■ Collected material:
◇ ◇ ◇ ◇ ◇ ◇ ◇

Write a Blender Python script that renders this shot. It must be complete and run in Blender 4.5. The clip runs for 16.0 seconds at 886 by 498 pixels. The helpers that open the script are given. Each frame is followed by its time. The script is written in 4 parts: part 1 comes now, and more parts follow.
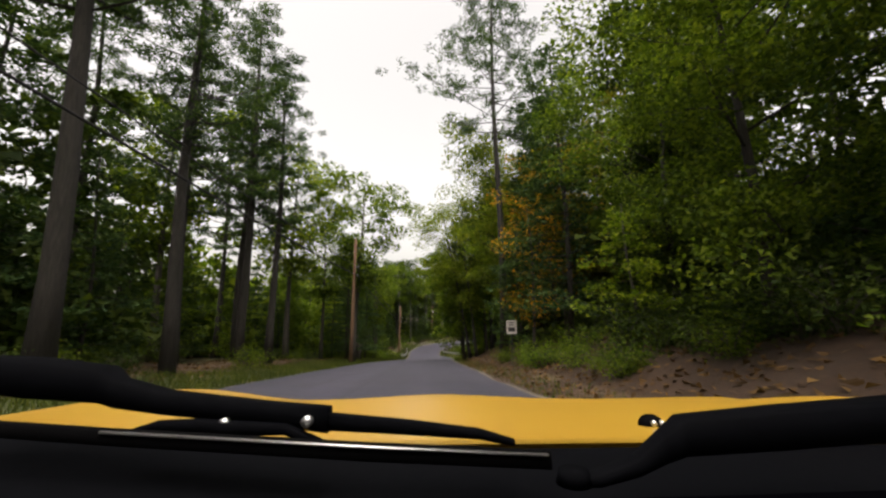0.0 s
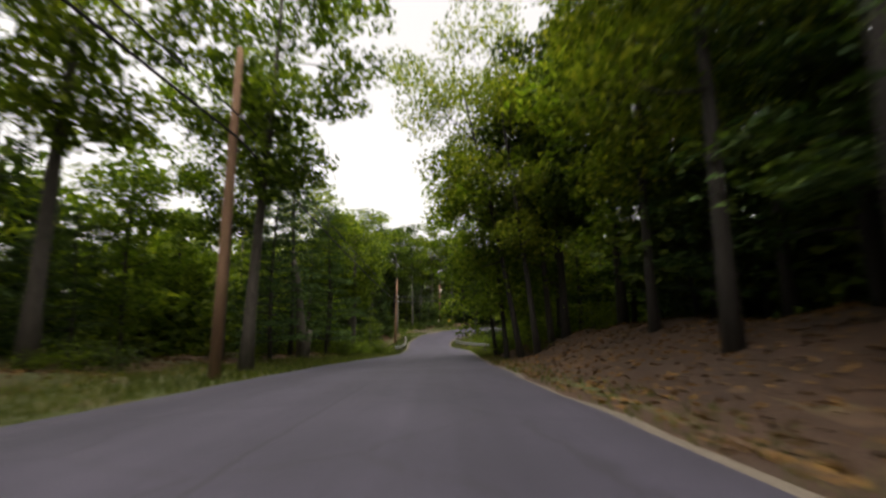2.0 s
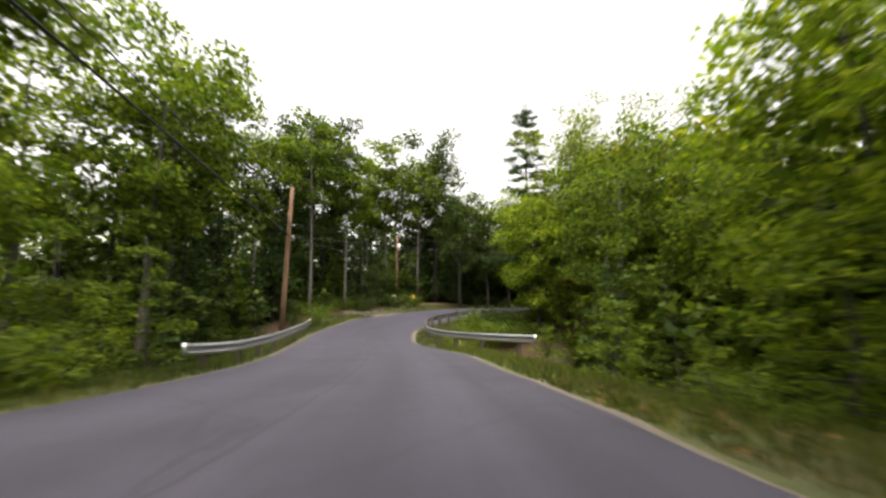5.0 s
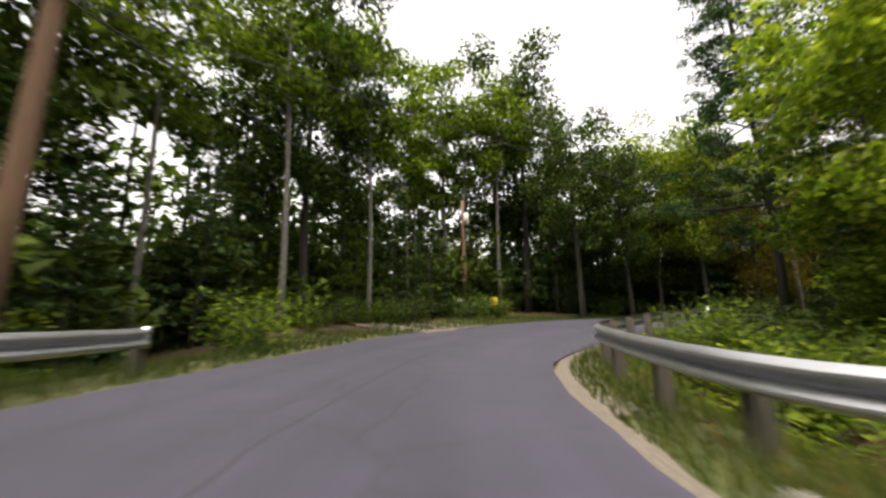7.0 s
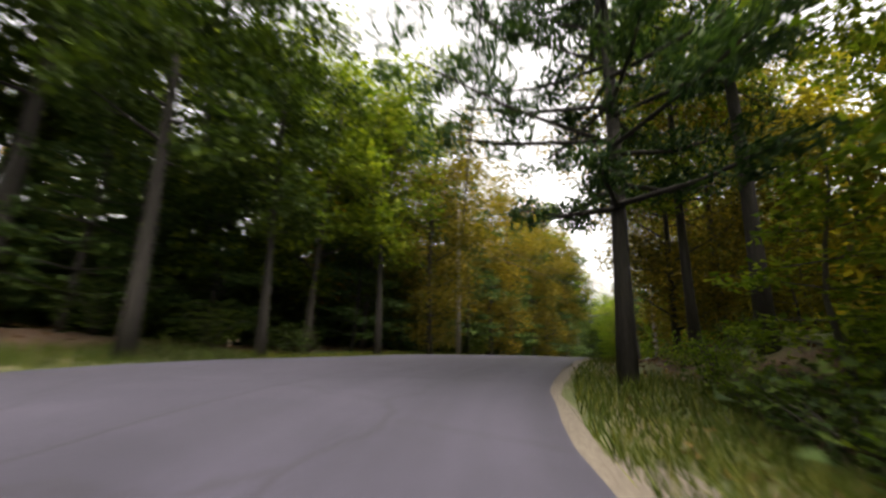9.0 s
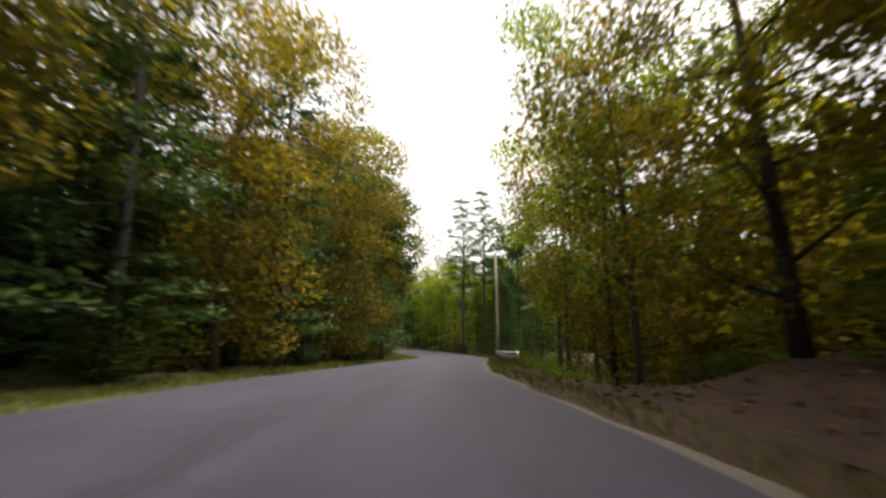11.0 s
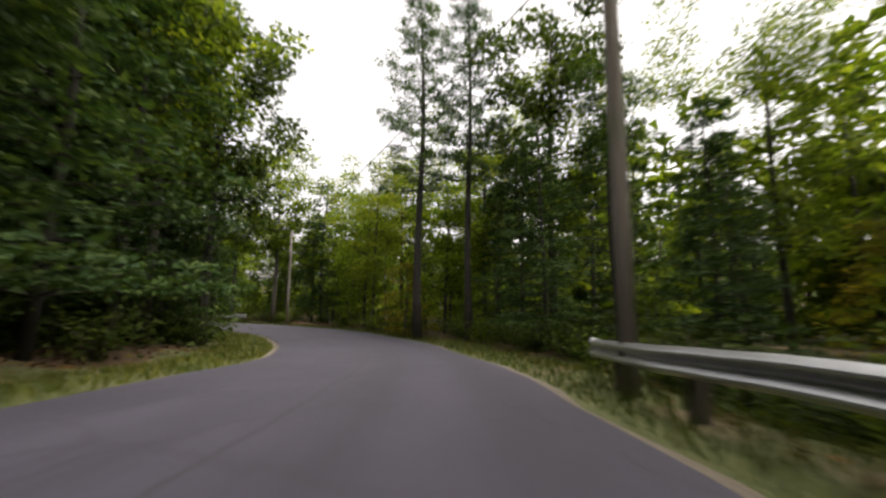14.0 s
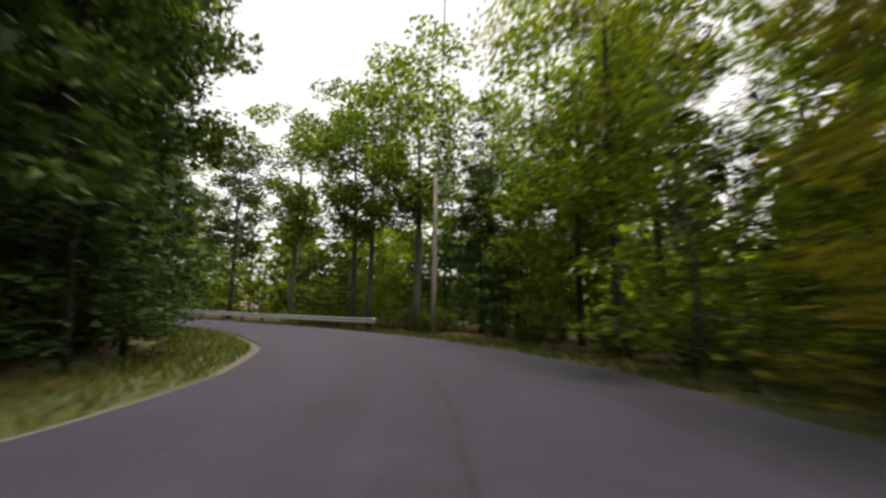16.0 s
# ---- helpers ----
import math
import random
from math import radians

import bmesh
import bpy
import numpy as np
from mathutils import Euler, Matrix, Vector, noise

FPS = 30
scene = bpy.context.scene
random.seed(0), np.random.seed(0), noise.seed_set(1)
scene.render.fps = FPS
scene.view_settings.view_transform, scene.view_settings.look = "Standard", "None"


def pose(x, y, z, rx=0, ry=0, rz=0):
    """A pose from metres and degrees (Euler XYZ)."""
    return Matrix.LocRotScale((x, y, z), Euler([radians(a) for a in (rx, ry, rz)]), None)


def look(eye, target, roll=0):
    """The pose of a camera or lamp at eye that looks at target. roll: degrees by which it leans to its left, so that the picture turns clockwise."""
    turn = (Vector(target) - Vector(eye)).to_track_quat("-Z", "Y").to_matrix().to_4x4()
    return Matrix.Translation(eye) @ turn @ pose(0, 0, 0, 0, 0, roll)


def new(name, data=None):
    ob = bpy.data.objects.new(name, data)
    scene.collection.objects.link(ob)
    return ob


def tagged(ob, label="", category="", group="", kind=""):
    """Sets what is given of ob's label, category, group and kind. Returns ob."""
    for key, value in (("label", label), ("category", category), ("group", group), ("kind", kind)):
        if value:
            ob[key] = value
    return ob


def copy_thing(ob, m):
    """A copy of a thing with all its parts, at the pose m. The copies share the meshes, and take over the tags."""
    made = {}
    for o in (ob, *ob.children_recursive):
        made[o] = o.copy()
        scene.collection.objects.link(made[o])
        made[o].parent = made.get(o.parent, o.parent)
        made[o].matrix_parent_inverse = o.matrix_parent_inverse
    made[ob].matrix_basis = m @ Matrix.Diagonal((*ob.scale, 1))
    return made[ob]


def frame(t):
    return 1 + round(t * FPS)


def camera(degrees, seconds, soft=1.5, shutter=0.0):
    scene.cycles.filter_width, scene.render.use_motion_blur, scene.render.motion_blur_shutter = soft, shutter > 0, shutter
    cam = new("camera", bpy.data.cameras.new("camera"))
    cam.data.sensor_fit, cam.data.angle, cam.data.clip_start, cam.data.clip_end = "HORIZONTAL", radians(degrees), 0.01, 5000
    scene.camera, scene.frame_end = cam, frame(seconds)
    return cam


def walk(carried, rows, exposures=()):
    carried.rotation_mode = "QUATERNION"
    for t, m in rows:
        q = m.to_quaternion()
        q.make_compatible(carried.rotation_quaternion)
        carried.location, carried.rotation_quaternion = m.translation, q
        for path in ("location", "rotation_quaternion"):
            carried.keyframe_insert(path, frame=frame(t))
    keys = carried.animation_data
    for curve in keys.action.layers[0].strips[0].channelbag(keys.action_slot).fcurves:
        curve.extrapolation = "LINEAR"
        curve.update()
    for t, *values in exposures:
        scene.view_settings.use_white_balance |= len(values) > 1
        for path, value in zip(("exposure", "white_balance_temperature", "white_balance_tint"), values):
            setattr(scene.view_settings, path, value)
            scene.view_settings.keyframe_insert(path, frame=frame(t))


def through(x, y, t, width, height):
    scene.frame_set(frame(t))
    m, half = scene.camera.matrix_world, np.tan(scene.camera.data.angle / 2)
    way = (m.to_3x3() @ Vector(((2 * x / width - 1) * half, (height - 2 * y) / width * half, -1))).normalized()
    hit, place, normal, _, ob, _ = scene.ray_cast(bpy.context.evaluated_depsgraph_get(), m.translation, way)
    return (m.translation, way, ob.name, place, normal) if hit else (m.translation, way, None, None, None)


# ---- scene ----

◇ ◇ ◇ ◇ ◇ ◇ ◇

Among the lines of the data, identify those with the word "noise". Copy each of them.

from mathutils import Euler, Matrix, Vector, noise
random.seed(0), np.random.seed(0), noise.seed_set(1)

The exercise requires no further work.